Nevertheless, Dayton can be considered successful, mainly because it recognized that the requirements for a stable and peaceful outcome in Bosnia required local factions, regional neighbors, and the international community to regard the agreement as legitimate. Unfortunately, this lesson has not been observed by Washington’s more recent Balkan initiatives.
For instance, Washington is currently promoting various “solutions” for Bosnia’s chronic malaise that are rejected by half the country’s population, by the country’s neighbors, by members of the UN Security Council, and often even by NATO and EU allies. No U.S. policy so widely rejected can be expected to produce a stable outcome in the country.
Similarly, in Kosovo, Washington’s near-unilateral drive to promote Kosovo independence after 2004 quickly became, as Holbrooke himself would note, a “huge diplomatic train wreck.” Kosovo’s statehood is currently rejected by five members of the EU, two members of the UN Security Council, and almost every other major multiethnic state in the world (e.g., Brazil, Indonesia, Nigeria, India, etc.). As a result, Kosovo remains in an international/diplomatic limbo so ambiguous that many of Kosovo’s own politicians see unification with Albania as the only way forward, an eventuality that would only lead to another round of violence in the Western Balkans.

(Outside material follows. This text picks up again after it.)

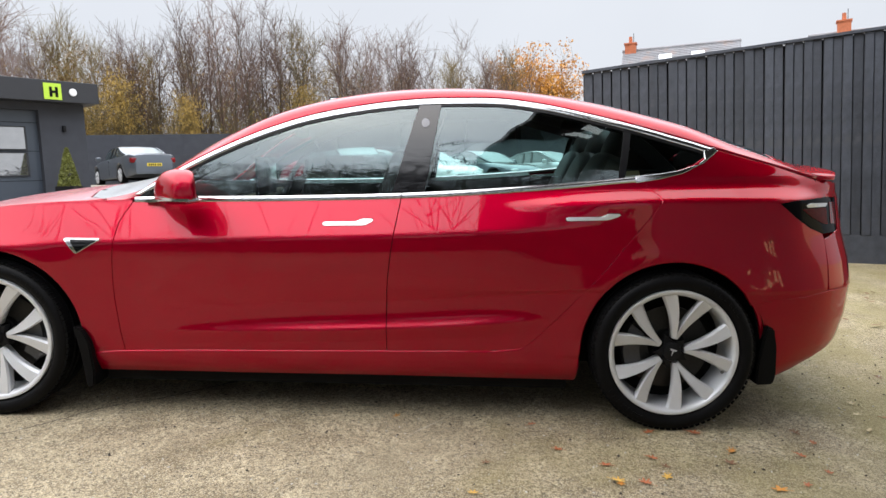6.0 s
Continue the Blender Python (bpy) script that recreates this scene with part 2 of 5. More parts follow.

At the root of these failures is a fundamental flaw in Washington’s approach to the Balkans. On the one hand, irresponsible politicians and diplomats want to indulge the maximalist political agendas of their favorite clients in the region. On the other hand, however, given the region’s relative unimportance to genuine U.S. interests, Washington can never justify expending the diplomatic, economic, military or political capital in the region needed to fulfill these agendas, especially not in a world in which there are more important and immediate problems affecting real U.S. interests.
Thus, although Washington frequently offers the promise of decisive support to its Balkan clients, it can never actually change Balkan political and strategic realities enough to do so. As a result, Washington’s Balkan policy over the past three decades has usually exacerbated problems and perpetuated Balkan conflicts (frozen and otherwise) rather than promoted regional stability and progress.
Given such a disappointing track record for Washington’s Balkan policy, and the frequent calls for the Biden administration to get more deeply involved in southeastern Europe, it would be useful for the national security establishment to finally have a thorough debate as to whether the region matters to the United States and if so, then how and to what extent. In the absence of such a debate—and in the subsequent determination of the appropriate policies and level-of-engagement to adopt—there can be little hope of Washington ever developing a coherent Balkan policy that both adequately reflects U.S. interests, and promotes peace and democracy in southeastern Europe.
Gordon N. Bardos is president of SEERECON, a political risk consultancy specializing in Southeastern Europe.